NASCAR’s bump ban produces single-file Talladega

  • Associated Press
  • Tuesday, November 3, 2009 5:59pm
  • SportsSports

DAYTONA BEACH, Fla. — To anyone watching, Sunday’s race at Talladega Superspeedway looked like a high-speed protest of NASCAR’s pre-race ban on bumping in turns.

Cars paraded around the 2.66-mile speedway in a long, single-file line after NASCAR made it clear that bump-drafting would not be tolerated.

“It wasn’t like everybody was in their cars and we were like, ‘Let’s get single-file and prove a point’ or ‘Let’s just follow each other,’” race-winner Jamie McMurray said. “You had to be in the outside groove because that’s where all the momentum was.”
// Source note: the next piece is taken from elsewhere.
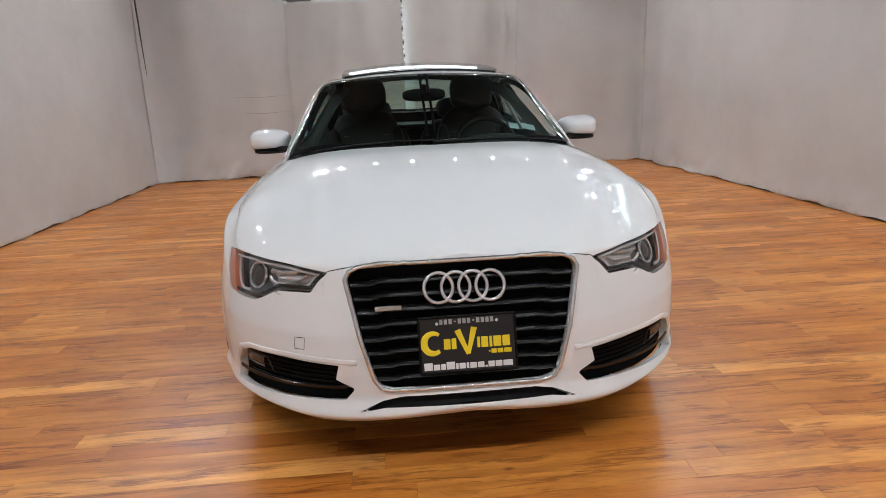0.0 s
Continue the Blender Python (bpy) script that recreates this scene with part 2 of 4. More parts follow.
def drape(p0, p1, mat, fold, label, top=DRAPE_TOP, hem=0.012, nu=110, nv=60):
    """A hanging cloth from p0 to p1 on the floor plan; fold(u, z) is how far it stands off the wall."""
    p0, p1 = np.array(p0, float), np.array(p1, float)
    t = (p1 - p0) / np.linalg.norm(p1 - p0)
    n = np.array((-t[1], t[0]))
    length = np.linalg.norm(p1 - p0)
    V, F = [], []
    for j in range(nv + 1):
        z = hem + (top - hem) * (j / nv) ** 1.3
        for i in range(nu + 1):
            u = length * i / nu
            off = fold(u, z)
            q = p0 + t * u + n * off
            V.append((q[0], q[1], z + (0.012 * math.sin(u * 7.0 + length) + 0.006 * math.sin(u * 17) if j == 0 else 0)))
    for j in range(nv):
        for i in range(nu):
            F.append([j * (nu + 1) + i, j * (nu + 1) + i + 1, (j + 1) * (nu + 1) + i + 1, (j + 1) * (nu + 1) + i])
    dr = new("drape")
    tagged(dr, label, "drape")
    ob = mesh_ob("cloth", V, F, mat, dr, True)
    so = ob.modifiers.new("thickness", "SOLIDIFY")
    so.thickness, so.offset = 0.003, 0.0
    rail = mesh_ob("rail", *tube_lite([(*(p0 + n * 0.05), top), (*(p1 + n * 0.05), top)], 0.014), STEEL_BEAM, dr, True)
    return dr, lambda u, z, lift=0.004: (*(p0 + t * u + n * (fold(u, z) + lift)), z)


def tube_lite(path, r, sides=8):
    a, b = Vector(path[0]), Vector(path[1])
    t = (b - a).normalized()
    x = t.orthogonal().normalized()
    y = t.cross(x)
    V = [tuple(p + r * (math.cos(2 * math.pi * k / sides) * x + math.sin(2 * math.pi * k / sides) * y)) for p in (a, b) for k in range(sides)]
    F = [[k, (k + 1) % sides, sides + (k + 1) % sides, sides + k] for k in range(sides)] + [list(range(sides))[::-1], [sides + k for k in range(sides)]]
    return V, F


# A thin wavy strip, darker than the cloth, laid just in front of it.
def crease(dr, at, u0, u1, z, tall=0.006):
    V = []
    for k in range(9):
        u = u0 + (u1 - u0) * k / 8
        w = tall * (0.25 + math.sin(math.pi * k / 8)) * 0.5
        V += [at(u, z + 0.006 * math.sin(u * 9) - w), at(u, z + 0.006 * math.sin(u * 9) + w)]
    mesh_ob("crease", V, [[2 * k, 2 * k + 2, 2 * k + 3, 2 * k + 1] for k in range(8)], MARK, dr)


def ruck(u, z, seed, reach=0.5, size=0.035):
    """Crumpled folds near the hem."""
    k = max(0.0, 1 - z / reach)
    return size * k * (noise.noise(Vector((u * 3.2, z * 4.0, seed))) + 0.5 * noise.noise(Vector((u * 7.5 + z * 5, z * 3.0, seed + 9)))) + size * 0.8 * k


def soft(u, z, seed, size=0.02, rate=1.2):
    return size * noise.noise(Vector((u * rate, z * 0.35, seed)))


def pleats(u, z, rate, size, seed):
    """Hanging pleats whose lines wander a little towards the floor."""
    return size * (0.6 + 0.4 * noise.noise(Vector((u, seed, 0)))) * math.sin(rate * (u + 0.10 * noise.noise(Vector((u * 1.5, z * 0.5, seed)))))


# north side: two heavy canvases with two thin, back-lit curtains between them
dr, at = drape((X1 - 0.06, Y1 - 0.05), (1.72, Y1 - 0.05), CLOTH, lambda u, z: 0.05 + soft(u, z, 3.0, 0.09, 1.8) + 0.05 * math.exp(-((u - 0.25 - 0.12 * z) / 0.22) ** 2) + 0.07 * math.exp(-(u / 0.06) ** 2) + ruck(u, z, 4.0), "heavy off-white canvas drape with rucked hem")
dr, at = drape((1.80, Y1 - 0.03), (0.050, Y1 - 0.03), SHEER, lambda u, z: 0.07 + pleats(u, z, 9.5, 0.085, 1.0) + soft(u, z, 8.0, 0.03, 2.0) + ruck(u, z, 6.0, 0.4, 0.03)
               + 0.10 * math.exp(-((u - 0.16 - 0.10 * abs(z - 2.1)) / 0.05) ** 2) * max(0.0, 1 - abs(z - 2.1) / 0.5), "thin pleated white curtain lit from behind", 2.56)
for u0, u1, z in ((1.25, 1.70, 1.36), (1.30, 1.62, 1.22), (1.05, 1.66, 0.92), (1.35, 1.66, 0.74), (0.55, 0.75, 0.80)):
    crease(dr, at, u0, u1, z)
dr, at = drape((0.056, Y1 - 0.07), (-1.66, Y1 - 0.07), SHEER, lambda u, z: 0.08 + pleats(u, z, 7.5, 0.090, 5.0) + soft(u, z, 12.0, 0.035, 1.5) + ruck(u, z, 7.0, 0.45, 0.035)
               + 0.06 * math.exp(-(u / 0.08) ** 2) * math.sin(math.pi * min(1, z / 2.5)), "thin pleated white curtain with torn edge", 2.56)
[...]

McMurray snapped an 86-race losing streak after the final 10 laps were marred by two frightening accidents in which the cars of Ryan Newman and then Mark Martin went airborne.

Newman, who was trapped in his car for almost 15 minutes before rescue workers could shear away its roof, called it “a boring race and a ridiculous race” afterward. But McMurray didn’t think the race was all that different.

“I remember in 2004, 2005 with the other car, Dale Jr. riding around the very top of the race track and everybody following him,” he said. “I remember it being really similar to that. And more than anything now, the drivers have learned they have to make it to the end of the race in order to win the race. So maybe they don’t take the chances that they did a few years ago.”

Kurt Busch, sixth with three races remaining for the 2009 NASCAR championship, called the lack of risk-taking a byproduct of the restrictor plates used only at Talladega and Daytona.

“It’s been an ongoing process since they introduced the restrictor plates, as far as this Catch-22 that we’re in,” Busch said. “We have to provide for the safety of the drivers and the fans, and yet at the same time, we have to put on a good show.”

To put on a better show at a track usually known for three- and four-wide racing, Busch suggested NASCAR increase the size of the opening in the plates at Talladega but not Daytona, where he said speed is less of an issue.

“We should go faster at Talladega and create the need for the cars to slide a little bit and put more emphasis on set-up than on bump drafting,” he said.